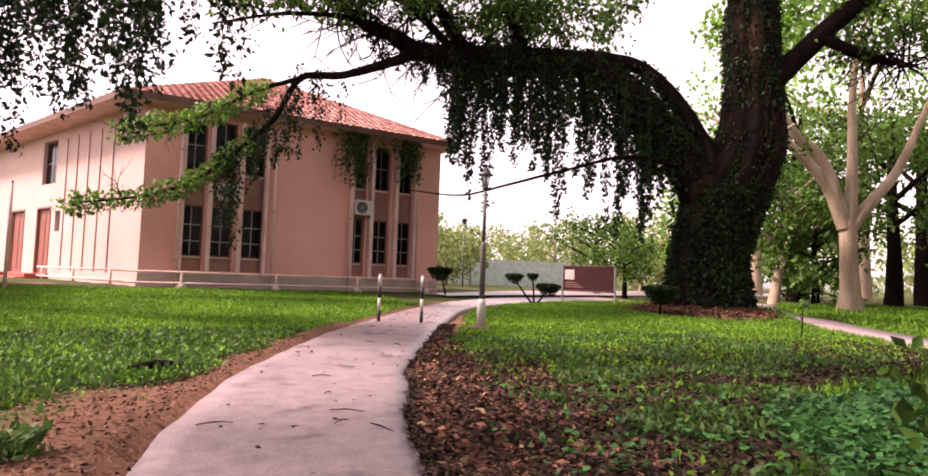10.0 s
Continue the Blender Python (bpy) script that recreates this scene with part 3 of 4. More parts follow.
# ---------- lamp posts ----------
def lamp_post(x, y, label, mat, height, raised=0.0, upper=None, foot=None):
    z0 = float(ground_z(x, y)) + raised
    lp = thing("street_lamp", label, "lamp post", (x, y, z0), group="lantern lamp posts")
    bm = bmesh.new()
    turned(bm, [(0.26, -0.2), (0.26, 0.05), (0.23, 0.08)], segs=20)
    part("footing", bm, foot or M_PLINTH, lp)
    s = height / 3.5
    bm = bmesh.new()
    turned(bm, [(0.098, 0.05), (0.095, 0.50 * s), (0.09, 0.56 * s), (0.064, 0.63 * s)], segs=24)
    part("base_tube", bm, mat, lp)
    bm = bmesh.new()
    turned(bm, [(0.061, 0.60 * s), (0.058, 1.70 * s), (0.056, 1.74 * s), (0.042, 1.80 * s)], segs=24)
    part("middle_tube", bm, upper or mat, lp)
    bm = bmesh.new()
    turned(bm, [(0.040, 1.76 * s), (0.036, 2.88 * s)], segs=20)
    part("upper_tube", bm, upper or mat, lp)
    bm = bmesh.new()
    turned(bm, [(0.036, 2.86 * s), (0.06, 2.89 * s), (0.066, 2.94 * s), (0.045, 2.96 * s)], segs=20)
    part("collar", bm, M_DARK, lp)
    bm = bmesh.new()
    turned(bm, [(0.062, 2.96 * s), (0.10, 3.16 * s), (0.104, 3.18 * s)], segs=6)
    part("lantern_glass", bm, M_LAMPGLASS, lp)
    for i in range(6):
        a = 2 * math.pi * i / 6
        bm = bmesh.new()
        cyl(bm, (0.064 * math.cos(a), 0.064 * math.sin(a), 2.96 * s), (0.107 * math.cos(a), 0.107 * math.sin(a), 3.18 * s), 0.007, segs=6)
        part("rib", bm, M_DARK, lp)
    bm = bmesh.new()
    turned(bm, [(0.165, 3.18 * s), (0.17, 3.20 * s), (0.09, 3.26 * s), (0.04, 3.29 * s), (0.022, 3.34 * s), (0.01, 3.36 * s)], segs=24)
    part("hood", bm, M_DARK, lp)
    return lp


lamp_post(-13.315, -2.085, "white stepped steel lamp post with dark lantern, amid ivy", M_WHITE, 3.5, 0.08)
lamp_post(-4.73, 13.6, "weathered grey stepped lamp post with lantern, in the lawn", M_WHITE, 3.7, 0.0, M_GREYPOST, M_FASCIA)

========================

→ What is needed: Go through the listing above and write it out again exactly, dropping the pictures.

→ Solution to this task:
10.0 s
Continue the Blender Python (bpy) script that recreates this scene with part 3 of 4. More parts follow.
# ---------- lamp posts ----------
def lamp_post(x, y, label, mat, height, raised=0.0, upper=None, foot=None):
    z0 = float(ground_z(x, y)) + raised
    lp = thing("street_lamp", label, "lamp post", (x, y, z0), group="lantern lamp posts")
    bm = bmesh.new()
    turned(bm, [(0.26, -0.2), (0.26, 0.05), (0.23, 0.08)], segs=20)
    part("footing", bm, foot or M_PLINTH, lp)
    s = height / 3.5
    bm = bmesh.new()
    turned(bm, [(0.098, 0.05), (0.095, 0.50 * s), (0.09, 0.56 * s), (0.064, 0.63 * s)], segs=24)
    part("base_tube", bm, mat, lp)
    bm = bmesh.new()
    turned(bm, [(0.061, 0.60 * s), (0.058, 1.70 * s), (0.056, 1.74 * s), (0.042, 1.80 * s)], segs=24)
    part("middle_tube", bm, upper or mat, lp)
    bm = bmesh.new()
    turned(bm, [(0.040, 1.76 * s), (0.036, 2.88 * s)], segs=20)
    part("upper_tube", bm, upper or mat, lp)
    bm = bmesh.new()
    turned(bm, [(0.036, 2.86 * s), (0.06, 2.89 * s), (0.066, 2.94 * s), (0.045, 2.96 * s)], segs=20)
    part("collar", bm, M_DARK, lp)
    bm = bmesh.new()
    turned(bm, [(0.062, 2.96 * s), (0.10, 3.16 * s), (0.104, 3.18 * s)], segs=6)
    part("lantern_glass", bm, M_LAMPGLASS, lp)
    for i in range(6):
        a = 2 * math.pi * i / 6
        bm = bmesh.new()
        cyl(bm, (0.064 * math.cos(a), 0.064 * math.sin(a), 2.96 * s), (0.107 * math.cos(a), 0.107 * math.sin(a), 3.18 * s), 0.007, segs=6)
        part("rib", bm, M_DARK, lp)
    bm = bmesh.new()
    turned(bm, [(0.165, 3.18 * s), (0.17, 3.20 * s), (0.09, 3.26 * s), (0.04, 3.29 * s), (0.022, 3.34 * s), (0.01, 3.36 * s)], segs=24)
    part("hood", bm, M_DARK, lp)
    return lp


lamp_post(-13.315, -2.085, "white stepped steel lamp post with dark lantern, amid ivy", M_WHITE, 3.5, 0.08)
lamp_post(-4.73, 13.6, "weathered grey stepped lamp post with lantern, in the lawn", M_WHITE, 3.7, 0.0, M_GREYPOST, M_FASCIA)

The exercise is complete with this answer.